In this exercise, return the whole listing exactly, excluding any images.

**Recorded data:**
====

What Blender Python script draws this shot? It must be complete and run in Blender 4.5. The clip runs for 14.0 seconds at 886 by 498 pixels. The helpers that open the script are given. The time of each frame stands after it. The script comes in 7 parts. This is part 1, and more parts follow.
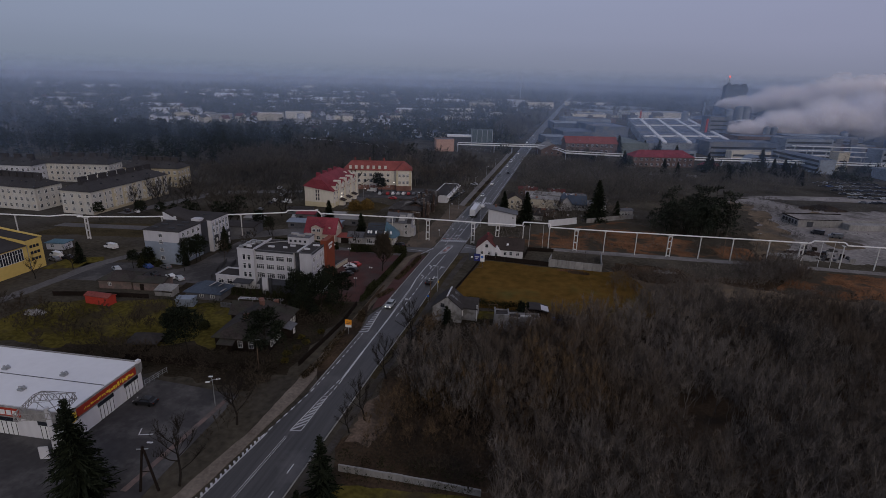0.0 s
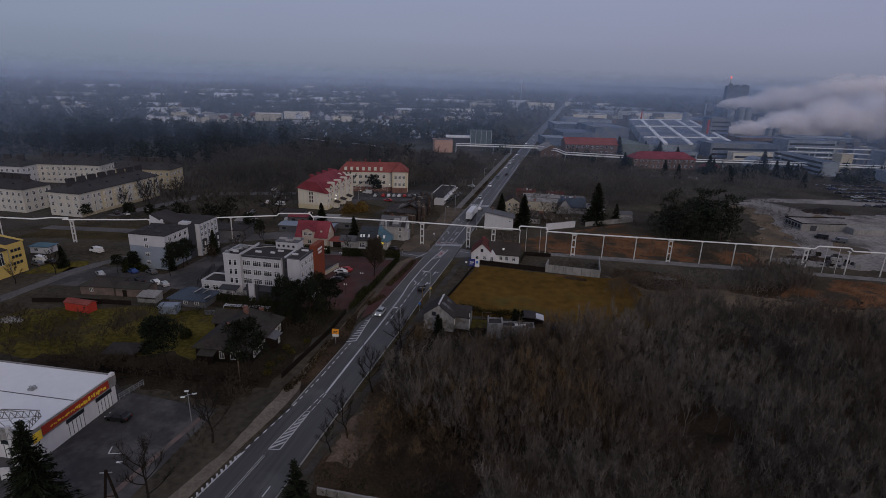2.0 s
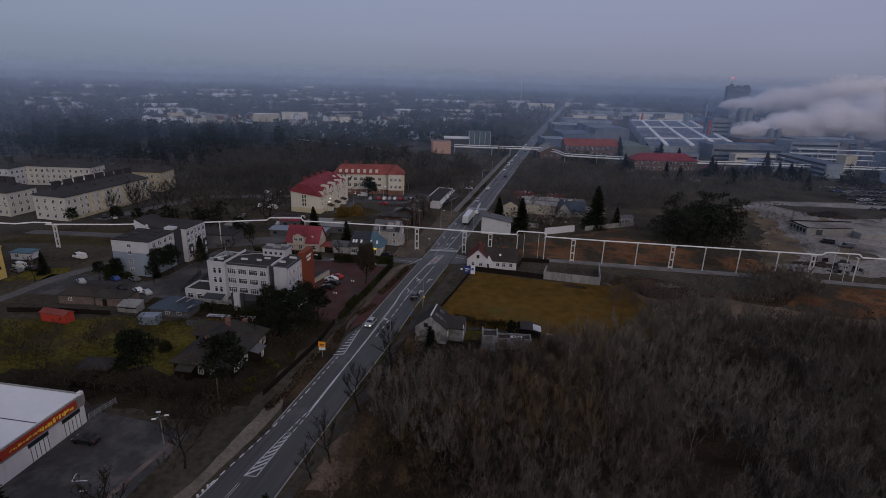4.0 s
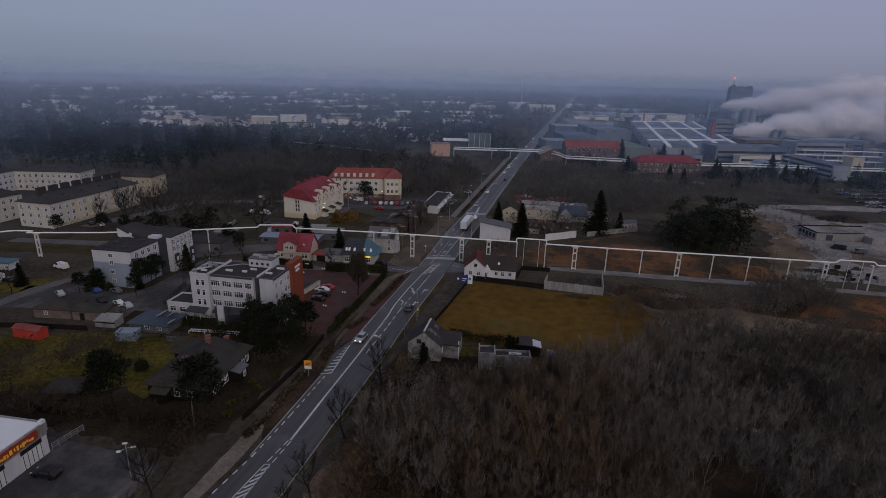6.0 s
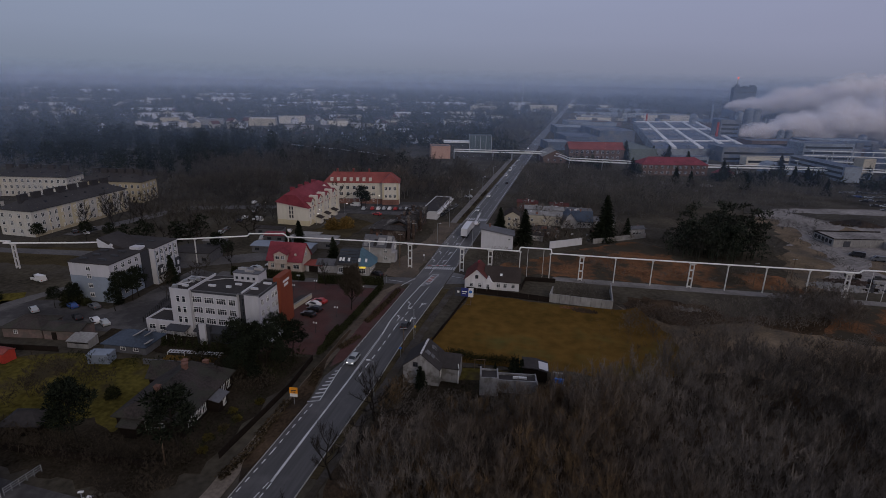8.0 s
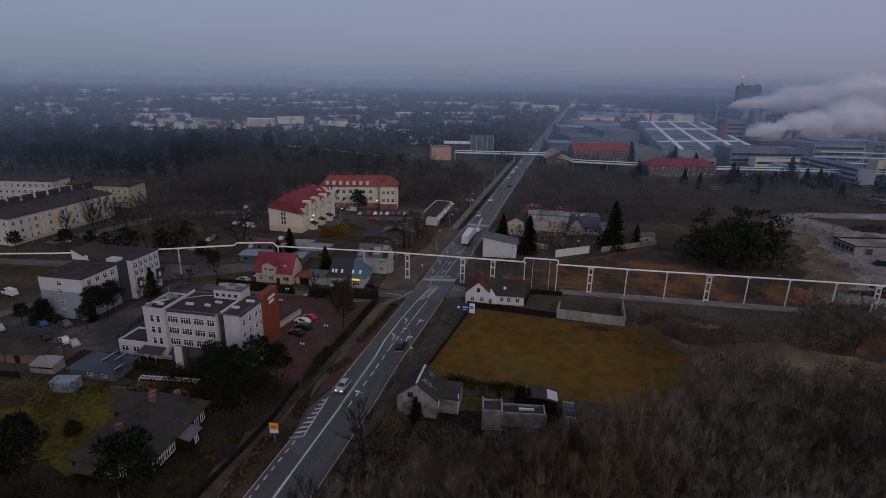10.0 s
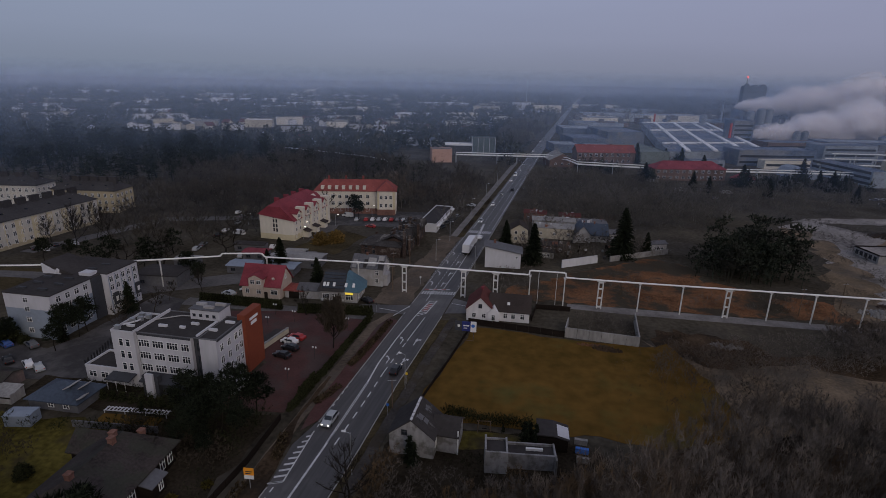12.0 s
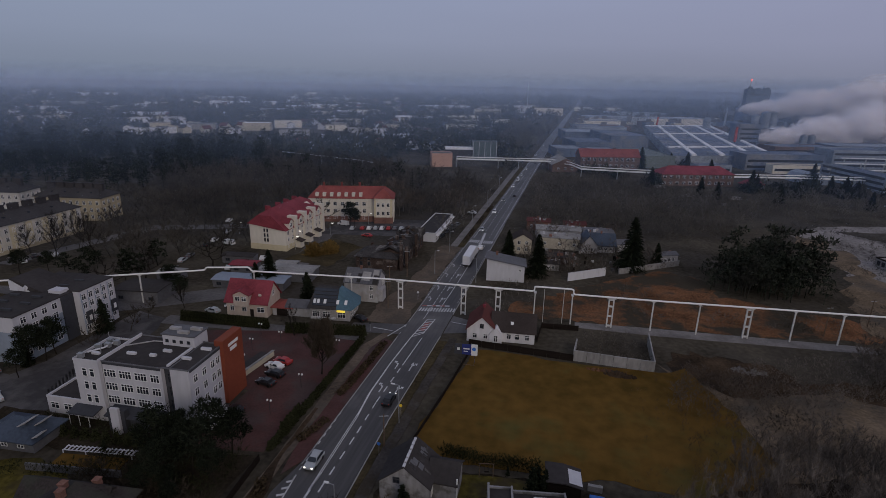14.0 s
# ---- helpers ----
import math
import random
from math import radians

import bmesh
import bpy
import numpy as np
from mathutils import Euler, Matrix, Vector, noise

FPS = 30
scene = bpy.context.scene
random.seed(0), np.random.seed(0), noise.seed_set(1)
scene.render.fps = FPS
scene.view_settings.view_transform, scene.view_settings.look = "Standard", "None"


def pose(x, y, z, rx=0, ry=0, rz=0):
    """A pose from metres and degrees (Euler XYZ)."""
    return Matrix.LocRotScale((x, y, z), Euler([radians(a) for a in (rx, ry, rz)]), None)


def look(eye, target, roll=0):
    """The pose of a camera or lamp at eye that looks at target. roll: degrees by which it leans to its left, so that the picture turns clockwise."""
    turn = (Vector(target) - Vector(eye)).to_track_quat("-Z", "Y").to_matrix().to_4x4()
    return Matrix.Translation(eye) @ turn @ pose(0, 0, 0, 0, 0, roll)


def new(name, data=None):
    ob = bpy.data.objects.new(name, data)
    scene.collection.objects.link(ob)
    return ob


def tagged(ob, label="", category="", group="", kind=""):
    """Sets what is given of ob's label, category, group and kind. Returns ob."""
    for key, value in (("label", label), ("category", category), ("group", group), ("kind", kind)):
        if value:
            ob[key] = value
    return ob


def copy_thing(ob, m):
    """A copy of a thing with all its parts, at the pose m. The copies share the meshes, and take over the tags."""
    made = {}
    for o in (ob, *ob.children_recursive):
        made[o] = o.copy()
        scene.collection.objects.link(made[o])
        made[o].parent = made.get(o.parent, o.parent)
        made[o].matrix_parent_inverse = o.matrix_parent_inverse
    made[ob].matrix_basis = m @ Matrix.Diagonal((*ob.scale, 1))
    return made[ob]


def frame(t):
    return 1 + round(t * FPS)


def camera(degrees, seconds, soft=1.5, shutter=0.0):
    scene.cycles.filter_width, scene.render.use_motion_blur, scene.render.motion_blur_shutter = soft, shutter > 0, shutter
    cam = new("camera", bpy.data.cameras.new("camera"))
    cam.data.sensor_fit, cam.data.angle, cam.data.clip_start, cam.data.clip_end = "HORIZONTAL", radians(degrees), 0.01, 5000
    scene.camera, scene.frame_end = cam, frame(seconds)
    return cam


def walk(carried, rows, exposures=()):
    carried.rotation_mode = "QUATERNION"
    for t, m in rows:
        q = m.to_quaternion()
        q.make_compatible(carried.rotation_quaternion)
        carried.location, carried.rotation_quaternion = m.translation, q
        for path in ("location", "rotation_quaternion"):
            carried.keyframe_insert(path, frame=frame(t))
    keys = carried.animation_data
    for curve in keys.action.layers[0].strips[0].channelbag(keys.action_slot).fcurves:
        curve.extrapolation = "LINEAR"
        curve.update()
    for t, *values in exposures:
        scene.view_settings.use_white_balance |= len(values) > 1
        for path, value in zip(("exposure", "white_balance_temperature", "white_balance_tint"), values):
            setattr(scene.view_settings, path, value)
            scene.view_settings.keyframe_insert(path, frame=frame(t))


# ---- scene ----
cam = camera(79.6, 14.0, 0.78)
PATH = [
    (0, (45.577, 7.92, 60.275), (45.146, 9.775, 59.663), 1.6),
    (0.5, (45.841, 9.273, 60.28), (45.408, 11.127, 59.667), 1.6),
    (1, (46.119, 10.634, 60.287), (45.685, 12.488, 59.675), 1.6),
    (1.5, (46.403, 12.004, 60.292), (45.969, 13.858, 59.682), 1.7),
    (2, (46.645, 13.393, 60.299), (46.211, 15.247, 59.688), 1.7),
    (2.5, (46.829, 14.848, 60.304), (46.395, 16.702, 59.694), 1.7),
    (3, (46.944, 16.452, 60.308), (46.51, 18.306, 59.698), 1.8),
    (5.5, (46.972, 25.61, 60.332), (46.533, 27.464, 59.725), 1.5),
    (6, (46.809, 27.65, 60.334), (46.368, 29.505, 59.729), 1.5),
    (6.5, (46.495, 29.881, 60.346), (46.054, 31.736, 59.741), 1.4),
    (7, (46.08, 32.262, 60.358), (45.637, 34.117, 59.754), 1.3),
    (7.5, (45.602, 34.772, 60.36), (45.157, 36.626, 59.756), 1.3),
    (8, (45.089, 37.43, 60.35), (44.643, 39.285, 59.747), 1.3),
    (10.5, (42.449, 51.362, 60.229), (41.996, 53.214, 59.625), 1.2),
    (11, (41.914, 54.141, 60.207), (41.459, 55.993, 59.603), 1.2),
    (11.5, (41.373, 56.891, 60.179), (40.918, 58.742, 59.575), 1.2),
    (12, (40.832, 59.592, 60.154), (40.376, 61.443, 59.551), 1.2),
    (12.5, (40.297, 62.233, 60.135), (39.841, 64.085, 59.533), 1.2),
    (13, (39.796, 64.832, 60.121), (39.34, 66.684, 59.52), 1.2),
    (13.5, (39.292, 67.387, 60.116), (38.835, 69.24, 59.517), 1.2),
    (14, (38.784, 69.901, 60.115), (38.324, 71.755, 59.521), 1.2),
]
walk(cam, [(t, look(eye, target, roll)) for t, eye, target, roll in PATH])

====

**Correct answer:**
What Blender Python script draws this shot? It must be complete and run in Blender 4.5. The clip runs for 14.0 seconds at 886 by 498 pixels. The helpers that open the script are given. The time of each frame stands after it. The script comes in 7 parts. This is part 1, and more parts follow.
0.0 s
2.0 s
4.0 s
6.0 s
8.0 s
10.0 s
12.0 s
14.0 s
# ---- helpers ----
import math
import random
from math import radians

import bmesh
import bpy
import numpy as np
from mathutils import Euler, Matrix, Vector, noise

FPS = 30
scene = bpy.context.scene
random.seed(0), np.random.seed(0), noise.seed_set(1)
scene.render.fps = FPS
scene.view_settings.view_transform, scene.view_settings.look = "Standard", "None"


def pose(x, y, z, rx=0, ry=0, rz=0):
    """A pose from metres and degrees (Euler XYZ)."""
    return Matrix.LocRotScale((x, y, z), Euler([radians(a) for a in (rx, ry, rz)]), None)


def look(eye, target, roll=0):
    """The pose of a camera or lamp at eye that looks at target. roll: degrees by which it leans to its left, so that the picture turns clockwise."""
    turn = (Vector(target) - Vector(eye)).to_track_quat("-Z", "Y").to_matrix().to_4x4()
    return Matrix.Translation(eye) @ turn @ pose(0, 0, 0, 0, 0, roll)


def new(name, data=None):
    ob = bpy.data.objects.new(name, data)
    scene.collection.objects.link(ob)
    return ob


def tagged(ob, label="", category="", group="", kind=""):
    """Sets what is given of ob's label, category, group and kind. Returns ob."""
    for key, value in (("label", label), ("category", category), ("group", group), ("kind", kind)):
        if value:
            ob[key] = value
    return ob


def copy_thing(ob, m):
    """A copy of a thing with all its parts, at the pose m. The copies share the meshes, and take over the tags."""
    made = {}
    for o in (ob, *ob.children_recursive):
        made[o] = o.copy()
        scene.collection.objects.link(made[o])
        made[o].parent = made.get(o.parent, o.parent)
        made[o].matrix_parent_inverse = o.matrix_parent_inverse
    made[ob].matrix_basis = m @ Matrix.Diagonal((*ob.scale, 1))
    return made[ob]


def frame(t):
    return 1 + round(t * FPS)


def camera(degrees, seconds, soft=1.5, shutter=0.0):
    scene.cycles.filter_width, scene.render.use_motion_blur, scene.render.motion_blur_shutter = soft, shutter > 0, shutter
    cam = new("camera", bpy.data.cameras.new("camera"))
    cam.data.sensor_fit, cam.data.angle, cam.data.clip_start, cam.data.clip_end = "HORIZONTAL", radians(degrees), 0.01, 5000
    scene.camera, scene.frame_end = cam, frame(seconds)
    return cam


def walk(carried, rows, exposures=()):
    carried.rotation_mode = "QUATERNION"
    for t, m in rows:
        q = m.to_quaternion()
        q.make_compatible(carried.rotation_quaternion)
        carried.location, carried.rotation_quaternion = m.translation, q
        for path in ("location", "rotation_quaternion"):
            carried.keyframe_insert(path, frame=frame(t))
    keys = carried.animation_data
    for curve in keys.action.layers[0].strips[0].channelbag(keys.action_slot).fcurves:
        curve.extrapolation = "LINEAR"
        curve.update()
    for t, *values in exposures:
        scene.view_settings.use_white_balance |= len(values) > 1
        for path, value in zip(("exposure", "white_balance_temperature", "white_balance_tint"), values):
            setattr(scene.view_settings, path, value)
            scene.view_settings.keyframe_insert(path, frame=frame(t))


# ---- scene ----
cam = camera(79.6, 14.0, 0.78)
PATH = [
    (0, (45.577, 7.92, 60.275), (45.146, 9.775, 59.663), 1.6),
    (0.5, (45.841, 9.273, 60.28), (45.408, 11.127, 59.667), 1.6),
    (1, (46.119, 10.634, 60.287), (45.685, 12.488, 59.675), 1.6),
    (1.5, (46.403, 12.004, 60.292), (45.969, 13.858, 59.682), 1.7),
    (2, (46.645, 13.393, 60.299), (46.211, 15.247, 59.688), 1.7),
    (2.5, (46.829, 14.848, 60.304), (46.395, 16.702, 59.694), 1.7),
    (3, (46.944, 16.452, 60.308), (46.51, 18.306, 59.698), 1.8),
    (5.5, (46.972, 25.61, 60.332), (46.533, 27.464, 59.725), 1.5),
    (6, (46.809, 27.65, 60.334), (46.368, 29.505, 59.729), 1.5),
    (6.5, (46.495, 29.881, 60.346), (46.054, 31.736, 59.741), 1.4),
    (7, (46.08, 32.262, 60.358), (45.637, 34.117, 59.754), 1.3),
    (7.5, (45.602, 34.772, 60.36), (45.157, 36.626, 59.756), 1.3),
    (8, (45.089, 37.43, 60.35), (44.643, 39.285, 59.747), 1.3),
    (10.5, (42.449, 51.362, 60.229), (41.996, 53.214, 59.625), 1.2),
    (11, (41.914, 54.141, 60.207), (41.459, 55.993, 59.603), 1.2),
    (11.5, (41.373, 56.891, 60.179), (40.918, 58.742, 59.575), 1.2),
    (12, (40.832, 59.592, 60.154), (40.376, 61.443, 59.551), 1.2),
    (12.5, (40.297, 62.233, 60.135), (39.841, 64.085, 59.533), 1.2),
    (13, (39.796, 64.832, 60.121), (39.34, 66.684, 59.52), 1.2),
    (13.5, (39.292, 67.387, 60.116), (38.835, 69.24, 59.517), 1.2),
    (14, (38.784, 69.901, 60.115), (38.324, 71.755, 59.521), 1.2),
]
walk(cam, [(t, look(eye, target, roll)) for t, eye, target, roll in PATH])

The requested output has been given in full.